1. Field of the Invention
The present invention is related to processor verification and simulation software, as well as to processor hardware implementations that provide support for product verification and test.
2. Description of Related Art
Modern processors and processing systems increasingly incorporate high degrees of parallelism and on-the-fly optimization (e.g., execution re-ordering) that cause completion timing of individual program instructions (usually determined in numbers of processor clock cycles) to vary significantly. Further, a number of resources, e.g., internal registers, caches and queues are typically provided in sufficient quantity to avoid frequent full allocation of resources.
Verification of processor and processing systems includes software simulation and hardware test. Simulation of processor operation is performed during design of a processor and also during design step iterations after prototype and/or production parts have been manufactured. Simulation is typically carried out using workstation computer systems running high-level software that stimulates and simulates a circuit model of the processor, which is typically a Very High-level Description Language (VHDL) circuit model. Hardware test is performed on both prototype devices and production devices, with more in-depth (lengthier) test sequences reserved for the pre-production verification environment. The purpose of verification, both in simulation and hardware test, is to ensure that increasingly complex processor and processing system designs operate as intended.
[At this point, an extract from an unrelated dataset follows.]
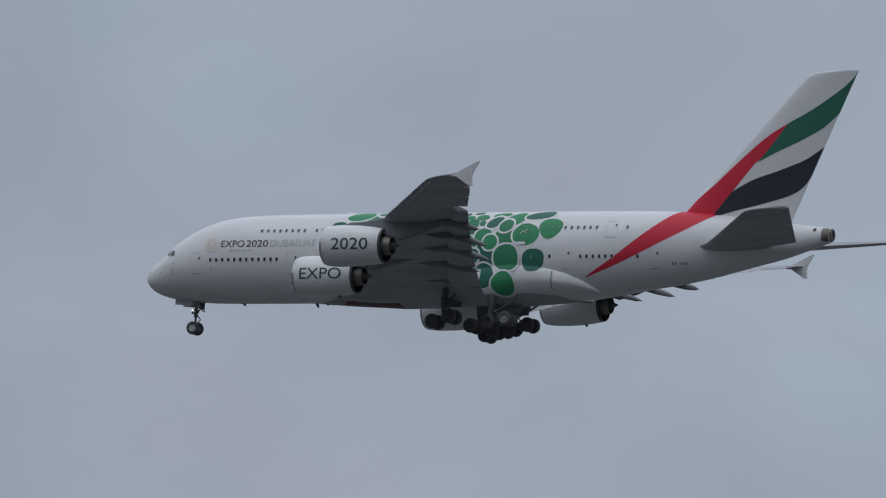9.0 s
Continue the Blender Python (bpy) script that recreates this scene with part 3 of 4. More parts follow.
def build_wing(side):
    bm = bmesh.new()
    rings = []
    for y in (1.5, 3.0, 4.5, 6, 8, 10, 12, 14, 16, 18, 20, 22, 24, 26, 28, 29.5):
        rings.append(wing_ring(y, 0.0, 0.80, side))
    for y in (29.55, 31, 33, 35, 37, 38.4):
        rings.append(wing_ring(y, 0.0, 0.86, side))
    for y in (38.45, 38.9, 39.3, 39.6, 39.75):
        rings.append(wing_ring(y, 0.0, 1.0, side))
    loft(bm, rings)
    wing = part("wing", bm, GREY, airliner, "swept grey wing with slats and flaps lowered")
    # flaps, ailerons, slats
    for y0, y1 in ((3.9, 13.4), (13.7, 21.4), (21.6, 29.3)):
        bm = bmesh.new()
        loft(bm, [wing_ring(y0 + (y1 - y0) * i / 8, 0.775, 1.0, side, lerp_table([(4, 0.12), (29, 0.08)], y0 + (y1 - y0) * i / 8),
                            13, 0.05, 3.0) for i in range(9)])
        part("flap", bm, GREY, wing, "lowered grey landing flap")
    for y0, y1, tilt in ((29.65, 32.5, 7), (32.6, 35.4, 6), (35.5, 38.35, 4)):
        bm = bmesh.new()
        loft(bm, [wing_ring(y0 + (y1 - y0) * i / 3, 0.845, 1.0, side, 0.0, tilt, 0.0, 0.95, True) for i in range(4)])
        part("aileron", bm, GREY, wing)
    for y0, y1 in ((7.5, 13.0), (17.0, 20.5), (20.6, 24.2), (27.4, 31.0), (31.1, 34.6), (34.7, 38.2)):
        bm = bmesh.new()
        loft(bm, [wing_ring(y0 + (y1 - y0) * i / 4, -0.035, 0.085, side, 0.016 * (lerp_table(TE, y0) - lerp_table(LE, y0)) + 0.03,
                            -20, 0, 2.6) for i in range(5)])
        part("slat", bm, GREY, wing, "extended leading-edge slat")
    # white stubs added in place of bright sky showing through the slat slots
    for k in range(9):
        y = 31.6 + 0.78 * k
        x, z = lerp_table(LE, y) + 0.12, lerp_table(WING_Z, y) - 0.20
        bm = bmesh.new()
        rod(bm, (x + 0.32, side * y, z - 0.05), (x + 0.58, side * (y + 0.32), z), 0.075, 0.065, 8)
        part("slot_sky_stub", bm, PLAIN_WHITE, wing, "pale stub standing in for bright sky through the leading-edge slot")
    # canoe fairings under the flap tracks
    for y, tip_x, tip_z in ((26.0, 45.75, 1.4), (22.1, 44.95, 0.28), (18.0, 43.4, -0.58), (13.6, 40.4, -1.15), (8.6, 38.5, -2.05)):
        le, te, z0 = lerp_table(LE, y), lerp_table(TE, y), lerp_table(WING_Z, y)
        x0 = le + 0.52 * (te - le)
        big = 0.29 if y > 15 else 0.36
        bm = bmesh.new()
        rings = []
        for i in range(13):
            f = i / 12
            r = big * (min(1.0, f / 0.3) ** 0.6 * min(1.0, (1 - f) / 0.30) ** 0.45 if 0 < f < 1 else 0.0) + 0.015
            x = x0 + (tip_x - x0) * f
            top = z0 - 0.30 - 0.10 * f
            z = top + (tip_z - top) * max(0.0, (f - 0.45) / 0.55) ** 1.2 - 0.14 * math.sin(math.pi * f)
            rings.append([(x, side * (y + 0.75 * r * math.cos(2 * math.pi * j / 16)), z + 1.15 * r * math.sin(2 * math.pi * j / 16)) for j in range(16)])
        loft(bm, rings)
        part("flap_track_fairing", bm, FAIRGREY, wing, "grey canoe-shaped fairing under the wing")
    bm = bmesh.new()
    revolve(bm, [(-0.08, 0.04), (0.0, 0.085), (0.1, 0.09)], (20.5, side * 6.45, -0.5), "X", 14, True)
    part("landing_lamp", bm, LAMP, wing, "lit landing lamp in the leading edge")
    # wing-tip fence: an upswept arrow blade above and a shorter one below the tip
    bm = bmesh.new()
    for pts in ([(48.75, 4.80), (50.95, 4.70), (51.02, 5.1), (51.68, 6.14), (51.45, 6.14)], [(49.3, 4.78), (50.95, 4.695), (51.0, 3.86), (50.72, 3.86)]):
        ring = []
        loft(bm, [[(x, side * (39.74 - 0.045), z) for x, z in pts], [(x, side * (39.80 + 0.045), z) for x, z in pts]])
    part("wingtip_fence", bm, WHITE, wing, "white arrow-shaped wingtip fence")
    bm = bmesh.new()
    revolve(bm, [(-0.065, 0.24), (0.065, 0.24)], (50.35, side * 39.77, 5.0), "Y", 16, True)
    part("fence_marking", bm, MARKTAN, wing, "small tan emblem on the wingtip fence")
    return wing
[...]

However, effective simulation of very complex designs requires extremely lengthy and complex test and simulation sequences, since ideally all states of the logical circuit comprising the process should be verified. In actuality, all states may not be verifiable, and the above-mentioned parallelism and on-the-fly optimization of modern processors complicates the simulation and testing process, as it may be difficult to cause a processor or processing system to reach the limits of resource usage and otherwise reach similar states that are only entered under unusual operating conditions. In other words, it may not be possible to exercise such an optimizing processor in order to reach the resource limits and test logic that handles resource over-demand and other conditions that occur during high resource usage, unless artificially-induced high-resource-demand conditions can be introduced.
In the past, simulation of the above-described high-resource-demand conditions has been attempted by a test program instructions including program instructions that require many cycles to complete, such as load instructions that miss the data cache, floating point divides or square root computation, and sequences of instructions having interdependencies. Execution of such instructions are simulated in order to tie up resources for as long as possible, but fall short of the desired degree of control that is necessary to detect and analyze a particular defect and control resource usage, in particular to simulate processing scenarios that have high levels of resource usage. As described above with respect to simulation, testing of actual devices could be further facilitated by providing mechanisms within a processor that facilitate exercising resources in order to enter states that are difficult to reach during normal test program execution.
Therefore, it would be desirable to provide a method and apparatus that provide control of program instruction completion time both in simulation and test verification environments.